#### [Given exercise]
In the entries below, which lines run from the one containing "4. More parts follow." to the one containing "droop = rng.uniform(0.1, 0.45)"? Copy exactly those lines, ends included, and no others.

(Records with scene code)
--

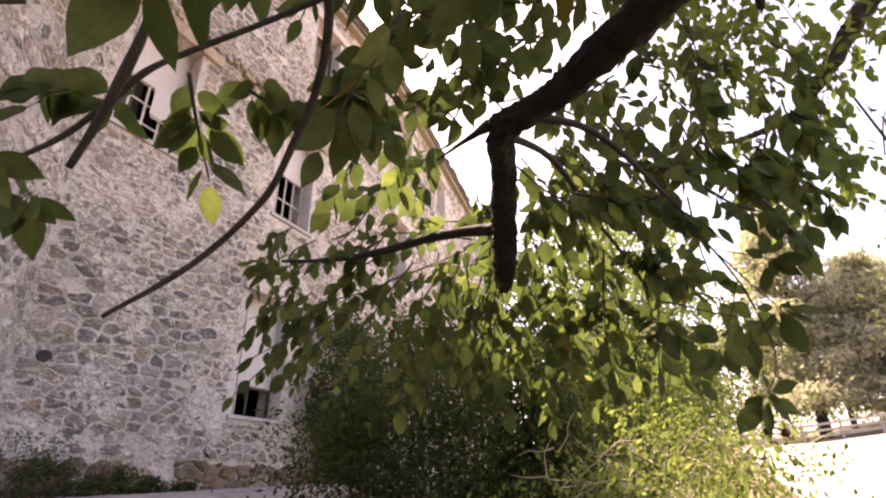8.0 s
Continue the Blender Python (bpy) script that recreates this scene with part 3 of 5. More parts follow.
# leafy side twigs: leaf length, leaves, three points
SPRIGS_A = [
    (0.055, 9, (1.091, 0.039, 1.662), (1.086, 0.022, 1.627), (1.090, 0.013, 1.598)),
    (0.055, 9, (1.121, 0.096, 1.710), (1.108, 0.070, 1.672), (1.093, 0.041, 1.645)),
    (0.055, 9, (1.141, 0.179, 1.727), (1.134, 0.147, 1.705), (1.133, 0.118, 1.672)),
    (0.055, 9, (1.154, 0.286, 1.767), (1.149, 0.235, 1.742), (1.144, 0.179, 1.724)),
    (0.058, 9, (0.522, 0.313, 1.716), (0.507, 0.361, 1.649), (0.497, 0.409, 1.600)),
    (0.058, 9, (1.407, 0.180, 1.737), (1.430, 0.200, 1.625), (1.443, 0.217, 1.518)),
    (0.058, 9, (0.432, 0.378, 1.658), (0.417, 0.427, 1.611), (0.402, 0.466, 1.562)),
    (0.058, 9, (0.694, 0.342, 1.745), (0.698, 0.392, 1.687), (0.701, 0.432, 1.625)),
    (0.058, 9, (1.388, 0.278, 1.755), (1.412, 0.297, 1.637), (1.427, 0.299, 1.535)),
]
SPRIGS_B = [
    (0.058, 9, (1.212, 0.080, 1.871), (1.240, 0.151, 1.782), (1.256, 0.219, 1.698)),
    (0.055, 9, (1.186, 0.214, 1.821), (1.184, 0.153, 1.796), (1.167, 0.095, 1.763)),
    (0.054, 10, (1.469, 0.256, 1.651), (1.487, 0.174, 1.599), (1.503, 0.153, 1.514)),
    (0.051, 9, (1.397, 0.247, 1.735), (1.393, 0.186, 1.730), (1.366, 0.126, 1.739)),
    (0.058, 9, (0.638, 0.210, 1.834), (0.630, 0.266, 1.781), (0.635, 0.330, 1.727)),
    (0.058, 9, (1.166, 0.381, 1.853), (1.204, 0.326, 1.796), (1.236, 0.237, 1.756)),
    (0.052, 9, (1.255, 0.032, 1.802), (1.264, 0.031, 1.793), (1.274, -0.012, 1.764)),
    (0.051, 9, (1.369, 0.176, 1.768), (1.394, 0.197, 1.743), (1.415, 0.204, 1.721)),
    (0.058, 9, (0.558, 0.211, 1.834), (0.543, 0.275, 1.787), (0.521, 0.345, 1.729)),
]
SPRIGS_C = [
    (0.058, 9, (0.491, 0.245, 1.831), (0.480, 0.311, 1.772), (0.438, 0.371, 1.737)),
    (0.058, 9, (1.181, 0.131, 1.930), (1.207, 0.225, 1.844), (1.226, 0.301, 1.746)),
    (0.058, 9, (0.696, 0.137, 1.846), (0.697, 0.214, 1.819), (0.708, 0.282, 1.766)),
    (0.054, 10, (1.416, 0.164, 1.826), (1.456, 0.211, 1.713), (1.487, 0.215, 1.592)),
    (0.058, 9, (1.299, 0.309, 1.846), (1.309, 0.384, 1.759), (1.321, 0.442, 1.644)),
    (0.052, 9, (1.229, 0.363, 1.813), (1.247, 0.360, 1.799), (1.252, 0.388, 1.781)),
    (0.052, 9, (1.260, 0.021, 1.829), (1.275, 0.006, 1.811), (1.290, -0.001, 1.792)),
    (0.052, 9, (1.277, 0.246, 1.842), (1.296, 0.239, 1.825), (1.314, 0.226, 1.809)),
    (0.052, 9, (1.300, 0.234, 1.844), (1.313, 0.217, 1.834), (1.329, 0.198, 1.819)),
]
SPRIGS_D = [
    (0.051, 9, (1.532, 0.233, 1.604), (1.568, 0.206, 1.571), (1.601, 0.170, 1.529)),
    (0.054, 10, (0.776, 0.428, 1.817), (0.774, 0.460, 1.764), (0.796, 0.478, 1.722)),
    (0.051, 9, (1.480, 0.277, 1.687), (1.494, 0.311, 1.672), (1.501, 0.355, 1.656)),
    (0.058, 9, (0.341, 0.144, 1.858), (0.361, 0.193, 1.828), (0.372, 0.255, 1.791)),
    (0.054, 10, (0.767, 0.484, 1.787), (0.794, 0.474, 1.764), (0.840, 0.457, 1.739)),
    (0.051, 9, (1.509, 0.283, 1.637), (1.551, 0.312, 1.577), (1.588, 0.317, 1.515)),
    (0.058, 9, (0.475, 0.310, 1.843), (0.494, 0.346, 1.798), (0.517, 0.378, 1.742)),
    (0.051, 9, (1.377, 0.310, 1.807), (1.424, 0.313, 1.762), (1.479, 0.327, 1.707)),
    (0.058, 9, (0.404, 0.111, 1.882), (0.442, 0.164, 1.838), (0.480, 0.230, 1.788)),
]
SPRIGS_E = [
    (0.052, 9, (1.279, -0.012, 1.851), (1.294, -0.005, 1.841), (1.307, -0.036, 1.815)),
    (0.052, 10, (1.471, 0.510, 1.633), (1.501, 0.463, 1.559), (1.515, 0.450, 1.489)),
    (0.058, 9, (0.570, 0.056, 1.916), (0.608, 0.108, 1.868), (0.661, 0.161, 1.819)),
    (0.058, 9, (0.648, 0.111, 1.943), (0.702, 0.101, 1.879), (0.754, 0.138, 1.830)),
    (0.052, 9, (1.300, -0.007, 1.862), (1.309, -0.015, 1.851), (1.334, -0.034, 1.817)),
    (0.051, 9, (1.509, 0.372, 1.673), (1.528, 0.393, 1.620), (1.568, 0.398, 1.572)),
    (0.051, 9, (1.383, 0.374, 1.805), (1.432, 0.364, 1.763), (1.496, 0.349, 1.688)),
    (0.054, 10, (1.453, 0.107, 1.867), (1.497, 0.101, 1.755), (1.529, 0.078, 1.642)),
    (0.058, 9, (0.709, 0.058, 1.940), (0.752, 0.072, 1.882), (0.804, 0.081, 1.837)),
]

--

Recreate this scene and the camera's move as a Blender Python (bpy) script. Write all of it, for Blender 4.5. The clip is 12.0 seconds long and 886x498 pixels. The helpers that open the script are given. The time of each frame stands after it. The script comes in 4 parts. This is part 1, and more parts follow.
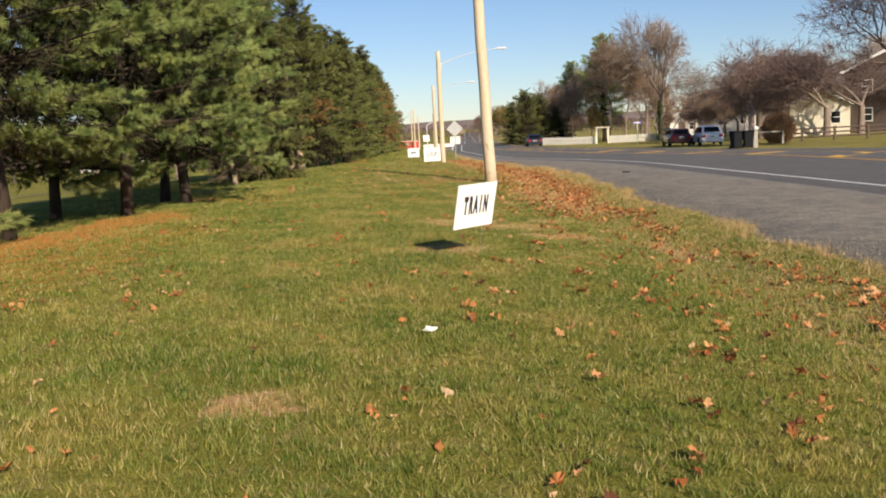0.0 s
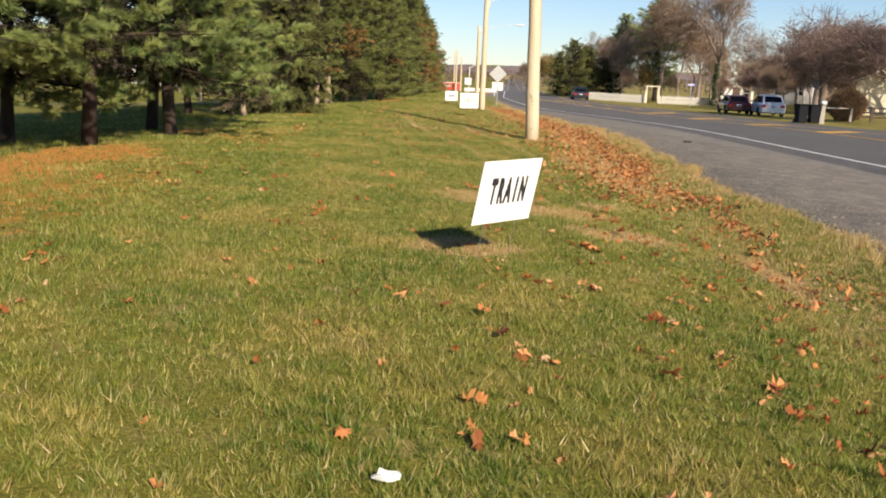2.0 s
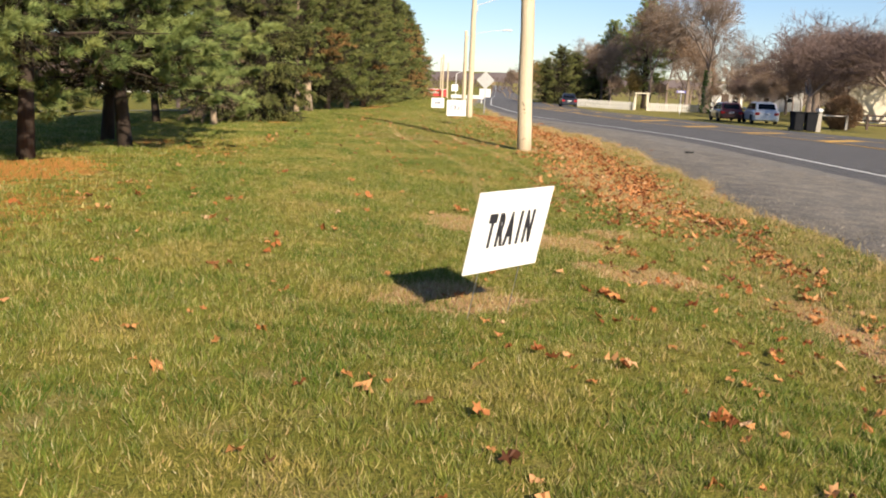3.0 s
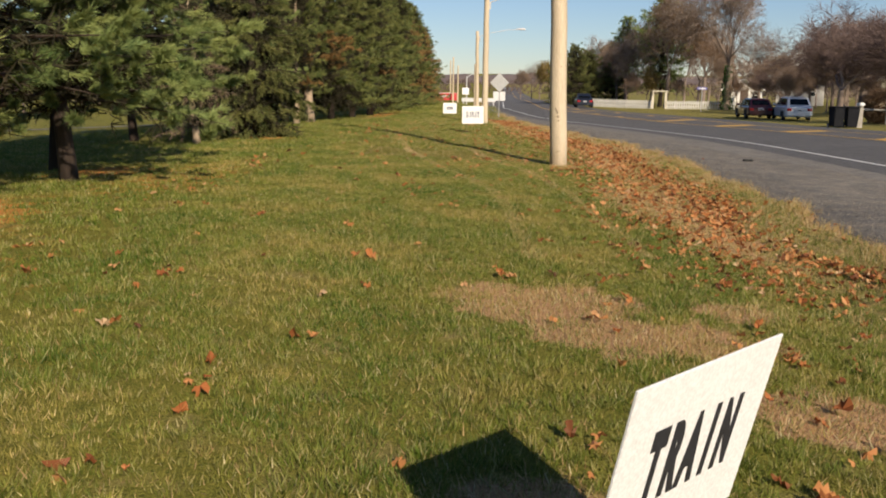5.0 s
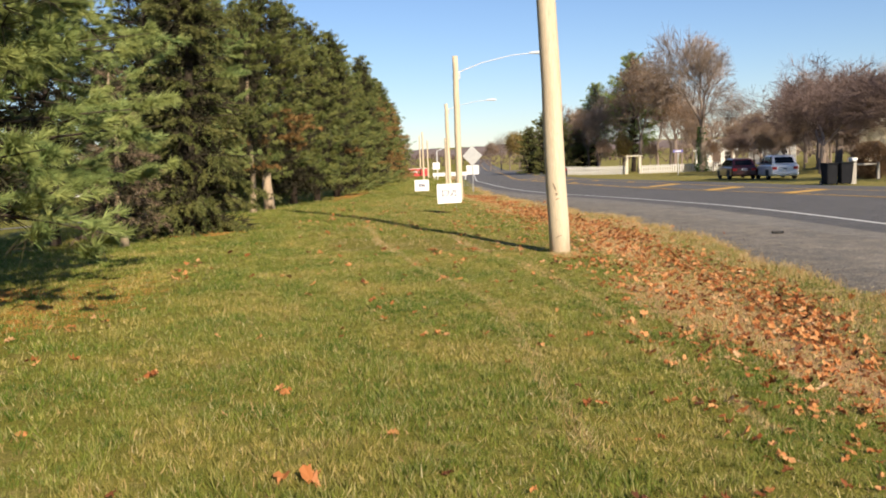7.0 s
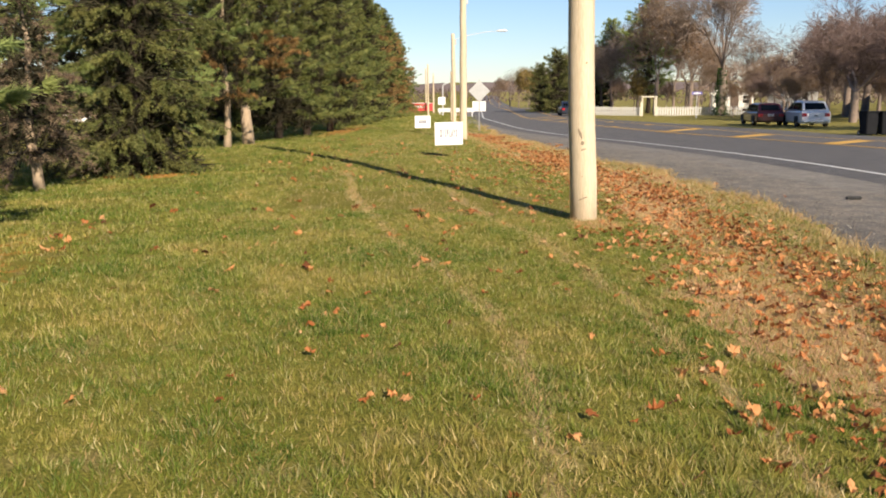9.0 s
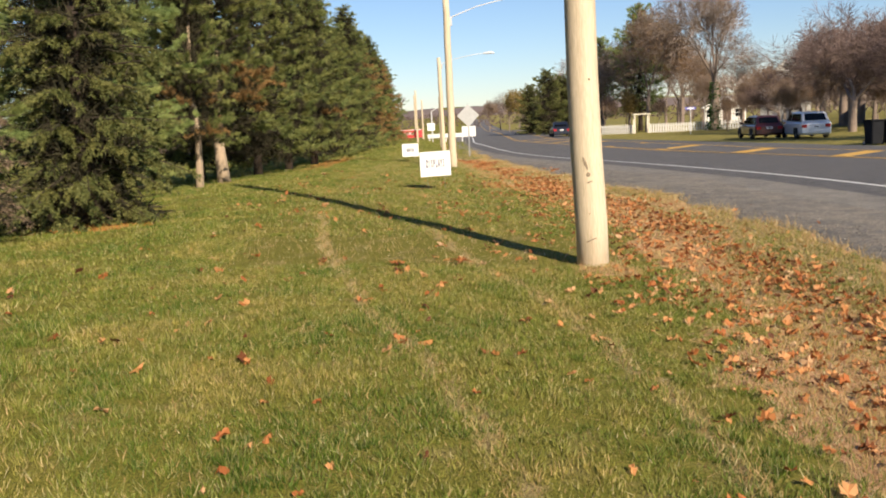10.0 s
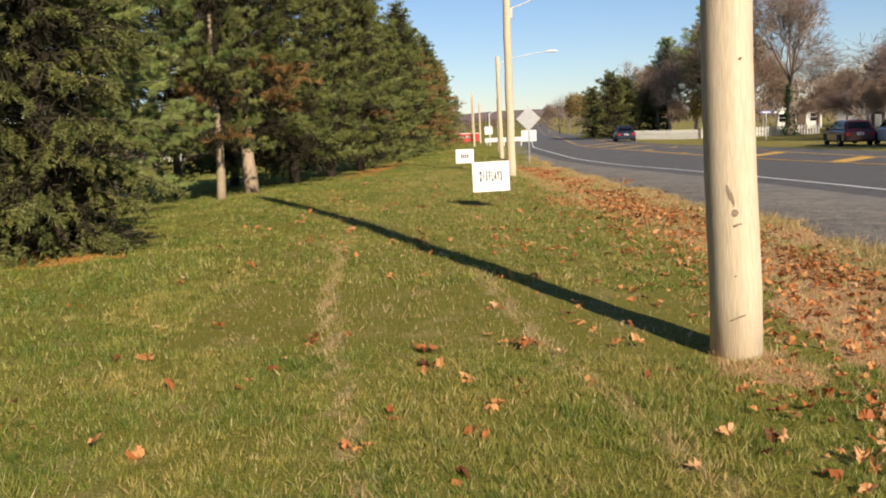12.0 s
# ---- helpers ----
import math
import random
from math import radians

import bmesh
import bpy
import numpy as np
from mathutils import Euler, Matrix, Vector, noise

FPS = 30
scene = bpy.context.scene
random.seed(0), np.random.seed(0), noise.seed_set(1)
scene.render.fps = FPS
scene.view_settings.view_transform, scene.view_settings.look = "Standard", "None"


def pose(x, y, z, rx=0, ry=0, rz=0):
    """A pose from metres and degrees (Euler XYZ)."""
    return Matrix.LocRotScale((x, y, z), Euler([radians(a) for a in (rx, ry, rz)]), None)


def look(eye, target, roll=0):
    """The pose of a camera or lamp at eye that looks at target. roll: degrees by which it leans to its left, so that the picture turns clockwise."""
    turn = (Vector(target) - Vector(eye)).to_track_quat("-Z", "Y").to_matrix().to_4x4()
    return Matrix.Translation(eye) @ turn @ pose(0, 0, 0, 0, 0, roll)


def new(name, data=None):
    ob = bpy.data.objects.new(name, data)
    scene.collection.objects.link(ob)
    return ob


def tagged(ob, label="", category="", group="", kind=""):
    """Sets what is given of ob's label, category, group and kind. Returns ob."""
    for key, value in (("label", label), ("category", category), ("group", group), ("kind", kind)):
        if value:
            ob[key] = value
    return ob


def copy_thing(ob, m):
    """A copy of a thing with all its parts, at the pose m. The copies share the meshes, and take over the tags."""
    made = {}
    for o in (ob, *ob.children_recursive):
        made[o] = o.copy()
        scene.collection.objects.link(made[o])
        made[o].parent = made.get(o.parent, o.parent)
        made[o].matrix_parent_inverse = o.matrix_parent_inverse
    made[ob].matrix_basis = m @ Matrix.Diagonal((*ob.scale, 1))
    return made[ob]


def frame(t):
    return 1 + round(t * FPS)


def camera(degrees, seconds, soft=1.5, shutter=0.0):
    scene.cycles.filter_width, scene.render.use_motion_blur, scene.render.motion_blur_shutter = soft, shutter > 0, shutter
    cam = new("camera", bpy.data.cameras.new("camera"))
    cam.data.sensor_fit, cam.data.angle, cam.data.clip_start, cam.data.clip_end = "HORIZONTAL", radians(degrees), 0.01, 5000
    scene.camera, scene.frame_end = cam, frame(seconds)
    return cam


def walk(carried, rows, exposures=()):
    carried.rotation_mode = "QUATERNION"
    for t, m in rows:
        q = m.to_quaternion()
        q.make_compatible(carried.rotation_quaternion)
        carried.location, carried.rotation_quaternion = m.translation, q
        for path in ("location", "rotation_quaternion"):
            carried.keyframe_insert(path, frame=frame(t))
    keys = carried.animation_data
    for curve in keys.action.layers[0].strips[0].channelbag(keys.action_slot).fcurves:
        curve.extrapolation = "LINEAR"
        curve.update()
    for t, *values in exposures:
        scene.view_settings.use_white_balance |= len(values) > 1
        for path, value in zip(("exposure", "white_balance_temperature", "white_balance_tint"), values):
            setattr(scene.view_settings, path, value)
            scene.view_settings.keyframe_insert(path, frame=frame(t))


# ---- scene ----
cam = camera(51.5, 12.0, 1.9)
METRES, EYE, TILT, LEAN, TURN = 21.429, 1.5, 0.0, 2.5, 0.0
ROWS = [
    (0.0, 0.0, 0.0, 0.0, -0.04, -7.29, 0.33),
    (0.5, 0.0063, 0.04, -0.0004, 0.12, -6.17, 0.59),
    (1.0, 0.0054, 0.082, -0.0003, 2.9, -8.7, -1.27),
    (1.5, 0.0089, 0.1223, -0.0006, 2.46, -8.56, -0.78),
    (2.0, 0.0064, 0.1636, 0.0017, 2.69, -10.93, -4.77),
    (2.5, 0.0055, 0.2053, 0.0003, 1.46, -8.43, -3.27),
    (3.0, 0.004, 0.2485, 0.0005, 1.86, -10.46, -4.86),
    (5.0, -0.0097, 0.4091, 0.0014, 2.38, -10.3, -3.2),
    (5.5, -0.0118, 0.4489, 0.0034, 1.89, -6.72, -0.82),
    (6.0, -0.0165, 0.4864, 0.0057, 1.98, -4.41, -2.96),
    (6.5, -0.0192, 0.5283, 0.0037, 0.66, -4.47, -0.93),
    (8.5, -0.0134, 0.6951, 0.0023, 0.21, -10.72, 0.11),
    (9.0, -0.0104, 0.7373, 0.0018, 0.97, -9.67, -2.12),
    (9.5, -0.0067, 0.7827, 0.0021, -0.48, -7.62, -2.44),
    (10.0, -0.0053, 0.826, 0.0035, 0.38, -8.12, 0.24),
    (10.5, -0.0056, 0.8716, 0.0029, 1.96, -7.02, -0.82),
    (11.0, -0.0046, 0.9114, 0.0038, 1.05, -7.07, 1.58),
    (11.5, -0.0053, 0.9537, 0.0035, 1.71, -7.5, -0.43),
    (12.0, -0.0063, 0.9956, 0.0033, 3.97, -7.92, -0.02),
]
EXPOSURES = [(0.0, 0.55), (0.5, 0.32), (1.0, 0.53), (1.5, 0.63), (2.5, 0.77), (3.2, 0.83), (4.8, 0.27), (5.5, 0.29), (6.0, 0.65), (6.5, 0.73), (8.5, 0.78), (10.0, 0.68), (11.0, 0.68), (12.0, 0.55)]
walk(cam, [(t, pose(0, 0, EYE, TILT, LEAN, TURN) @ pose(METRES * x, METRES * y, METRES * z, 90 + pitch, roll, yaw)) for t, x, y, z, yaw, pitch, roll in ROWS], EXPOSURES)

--

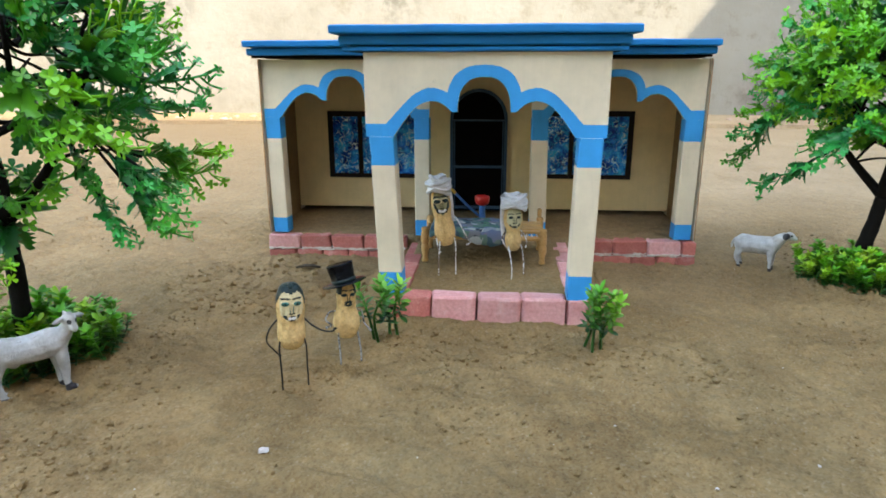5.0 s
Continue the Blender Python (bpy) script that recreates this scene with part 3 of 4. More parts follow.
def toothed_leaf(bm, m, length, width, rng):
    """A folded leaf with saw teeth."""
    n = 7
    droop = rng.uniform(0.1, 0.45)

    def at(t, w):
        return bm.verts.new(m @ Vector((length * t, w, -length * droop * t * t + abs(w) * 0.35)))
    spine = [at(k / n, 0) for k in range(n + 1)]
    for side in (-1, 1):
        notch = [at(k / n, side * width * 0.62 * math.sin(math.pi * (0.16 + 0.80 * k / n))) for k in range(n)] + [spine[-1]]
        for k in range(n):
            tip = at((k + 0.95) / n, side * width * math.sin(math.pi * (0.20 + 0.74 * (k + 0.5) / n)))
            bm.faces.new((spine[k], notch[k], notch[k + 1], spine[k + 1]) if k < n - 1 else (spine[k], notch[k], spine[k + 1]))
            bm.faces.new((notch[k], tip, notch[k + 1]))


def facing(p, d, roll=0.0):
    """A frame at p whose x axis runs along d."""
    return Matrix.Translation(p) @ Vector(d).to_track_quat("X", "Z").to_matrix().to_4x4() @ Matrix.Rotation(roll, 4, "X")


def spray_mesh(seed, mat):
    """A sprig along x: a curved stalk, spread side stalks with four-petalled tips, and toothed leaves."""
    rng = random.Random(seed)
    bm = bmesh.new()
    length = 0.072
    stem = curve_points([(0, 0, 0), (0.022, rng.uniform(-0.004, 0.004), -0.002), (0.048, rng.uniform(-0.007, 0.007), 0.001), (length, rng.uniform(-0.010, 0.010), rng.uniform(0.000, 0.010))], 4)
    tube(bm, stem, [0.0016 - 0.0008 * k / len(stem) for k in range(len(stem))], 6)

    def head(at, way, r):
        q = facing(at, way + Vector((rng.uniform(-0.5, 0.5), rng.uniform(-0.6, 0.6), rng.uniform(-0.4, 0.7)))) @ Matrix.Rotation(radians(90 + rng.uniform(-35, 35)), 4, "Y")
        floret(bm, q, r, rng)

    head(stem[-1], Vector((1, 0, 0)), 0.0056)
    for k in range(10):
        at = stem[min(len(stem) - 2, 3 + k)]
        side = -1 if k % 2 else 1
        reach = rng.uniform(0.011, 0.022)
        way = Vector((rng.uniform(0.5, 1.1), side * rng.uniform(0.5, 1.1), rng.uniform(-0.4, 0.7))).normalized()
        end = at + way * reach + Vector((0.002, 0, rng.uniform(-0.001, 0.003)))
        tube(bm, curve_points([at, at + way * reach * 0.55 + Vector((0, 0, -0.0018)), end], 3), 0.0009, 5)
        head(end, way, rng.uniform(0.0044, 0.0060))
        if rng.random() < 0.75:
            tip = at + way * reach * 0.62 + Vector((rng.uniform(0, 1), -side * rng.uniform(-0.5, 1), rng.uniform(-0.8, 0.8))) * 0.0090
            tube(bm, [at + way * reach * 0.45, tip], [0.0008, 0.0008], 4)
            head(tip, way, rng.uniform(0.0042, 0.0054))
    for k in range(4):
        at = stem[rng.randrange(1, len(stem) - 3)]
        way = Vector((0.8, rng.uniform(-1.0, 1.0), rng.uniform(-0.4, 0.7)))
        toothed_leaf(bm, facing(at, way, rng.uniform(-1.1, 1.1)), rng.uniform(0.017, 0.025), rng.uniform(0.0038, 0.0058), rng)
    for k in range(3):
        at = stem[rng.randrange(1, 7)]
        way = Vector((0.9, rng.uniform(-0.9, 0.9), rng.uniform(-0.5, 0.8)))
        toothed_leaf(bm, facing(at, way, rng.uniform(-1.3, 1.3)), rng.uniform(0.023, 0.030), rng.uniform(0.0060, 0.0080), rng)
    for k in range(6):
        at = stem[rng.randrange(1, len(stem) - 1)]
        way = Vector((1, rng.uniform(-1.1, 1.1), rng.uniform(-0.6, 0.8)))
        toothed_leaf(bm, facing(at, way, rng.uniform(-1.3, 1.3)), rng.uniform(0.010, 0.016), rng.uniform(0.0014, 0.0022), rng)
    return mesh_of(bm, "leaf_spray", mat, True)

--

#### [Response below]
Continue the Blender Python (bpy) script that recreates this scene with part 3 of 4. More parts follow.
def toothed_leaf(bm, m, length, width, rng):
    """A folded leaf with saw teeth."""
    n = 7
    droop = rng.uniform(0.1, 0.45)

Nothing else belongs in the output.